By 1916, public support was widespread. In November, a referendum was
conducted which by a 10,227 to 90 vote gave the city authority to issue a
$225,000 fund for the erection of the center. A site at the southeast corner
of Lewis and Clinton streets was purchased for $35,000, and Fort Wayne's
foremost architect - John Wing - was paid $5,000 to draw up plans for a
5,000-seat auditorium.
But then World War I intervened. With a surge of patriotism, the city
council agreed to spend $185,000 of the fund on ``Liberty'' war bonds, putting
an end to the civic center movement for the war's duration.
But the story doesn't end there. In 1918, a group of local movers and
shakers began an effort to get the city to erect a larger (10,000-seat)

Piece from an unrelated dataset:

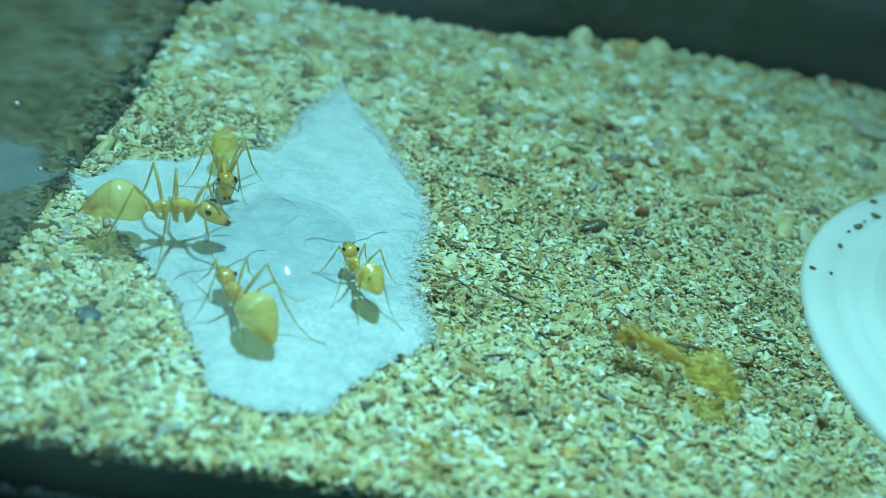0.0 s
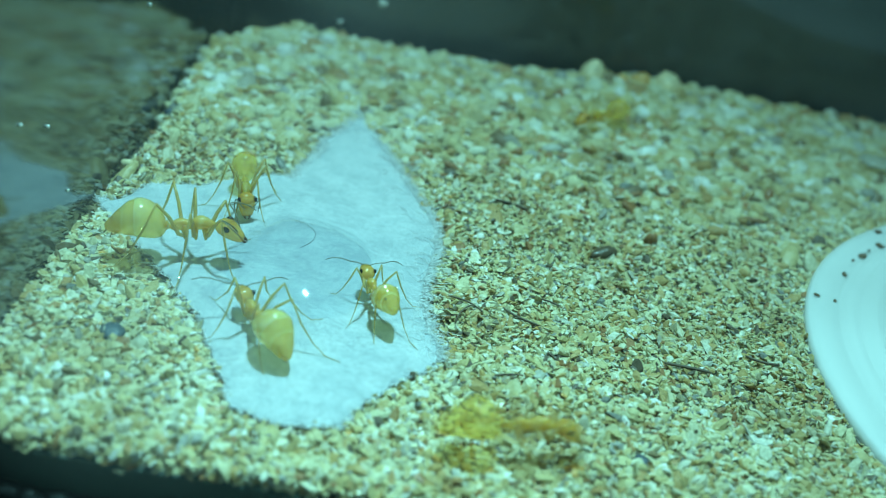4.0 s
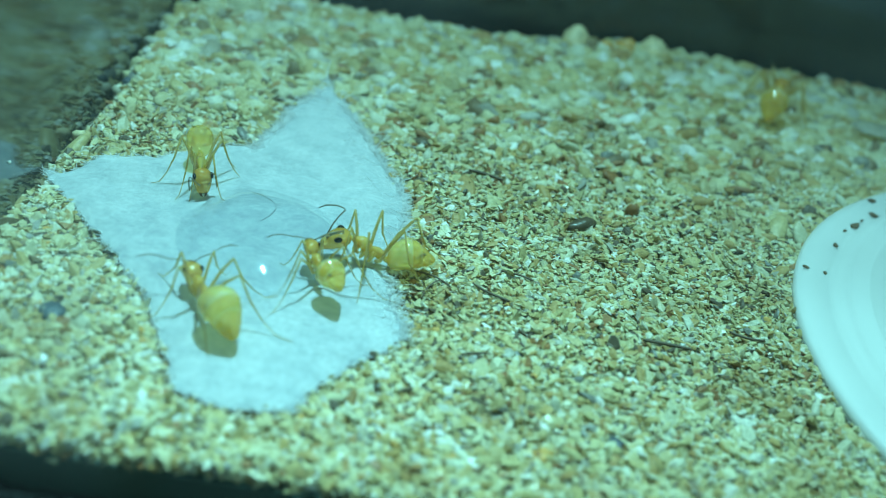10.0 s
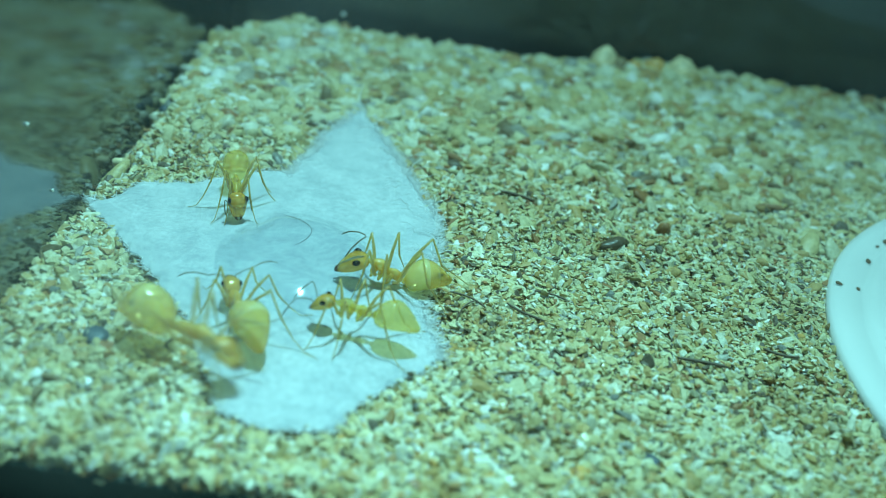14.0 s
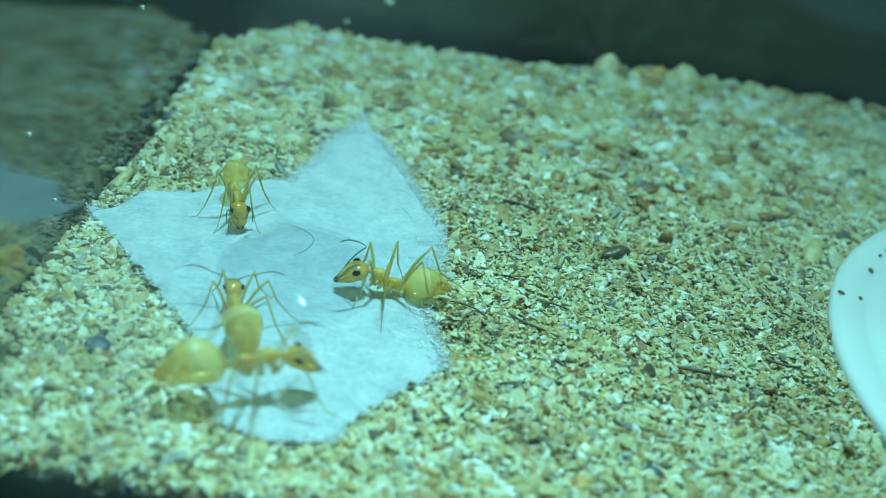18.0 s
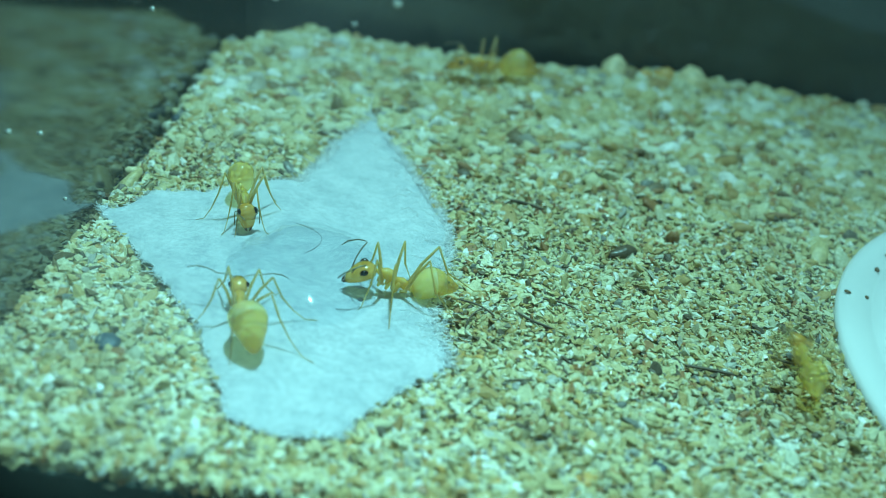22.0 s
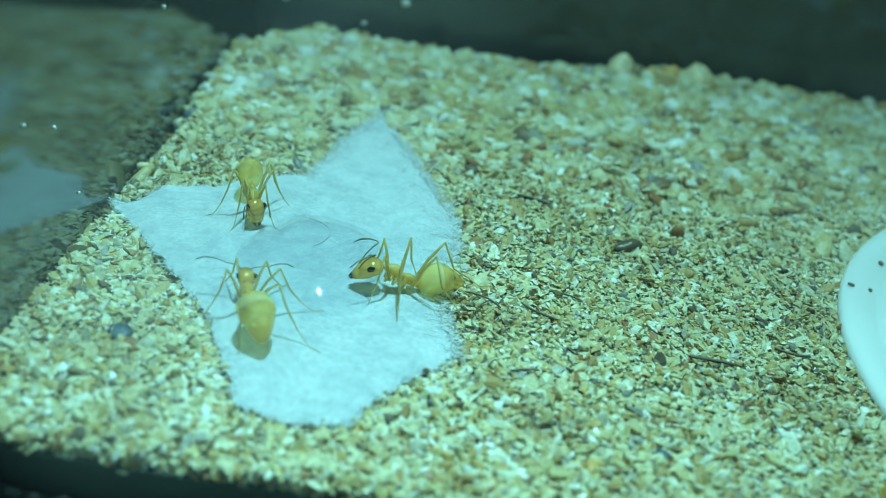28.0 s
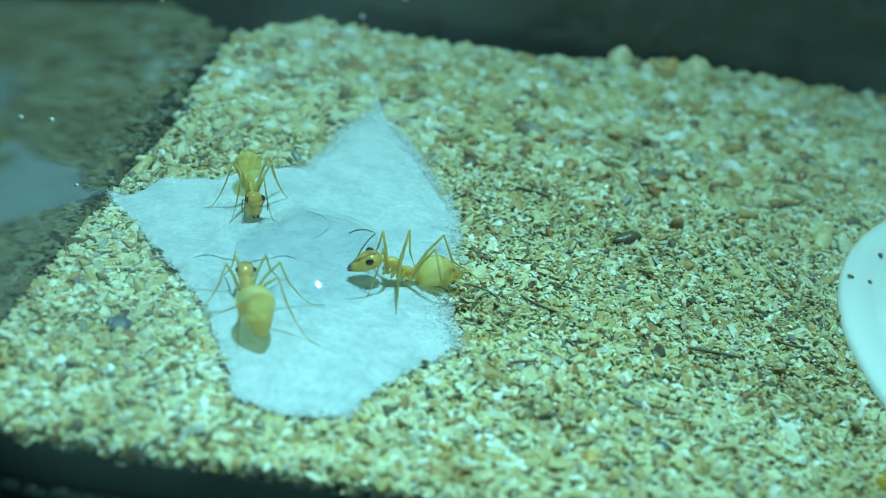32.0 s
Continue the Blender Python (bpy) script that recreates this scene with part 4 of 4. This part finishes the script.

auditorium north of the Nickel Plate Railroad tracks. The civic center - by
this time renamed ``Victory Hall'' in honor of the county's war veterans - was
to be funded by a new $1.5 million bond.
But backers of the original center plans took the mayor, city council and
Victory Hall board of managers to court to stop the project. A 20-member group
led by Chauncy Heffelfinger contended the city had no right to sell its
original civic center site without consulting the voters. Heffelfinger was
also upset the original $250,000 bond was supposed to be turned over to the
Victory Hall managers - none of whom were ever elected by the public.
The issue went all the way to the State Supreme Court, which ruled the
state law allowing the change of plan and issuance of a new bond had been
unconstitutional. The Wing-designed civic center, though, was never built.
There's a footnote to the story. That 1910 Fort Wayne plan also called for
construction of a parks system along the city's three rivers. Work is just now
starting such a system - 72 years after it was first proposed. (Editor's note, January 1997: And that park is now Headwaters park.)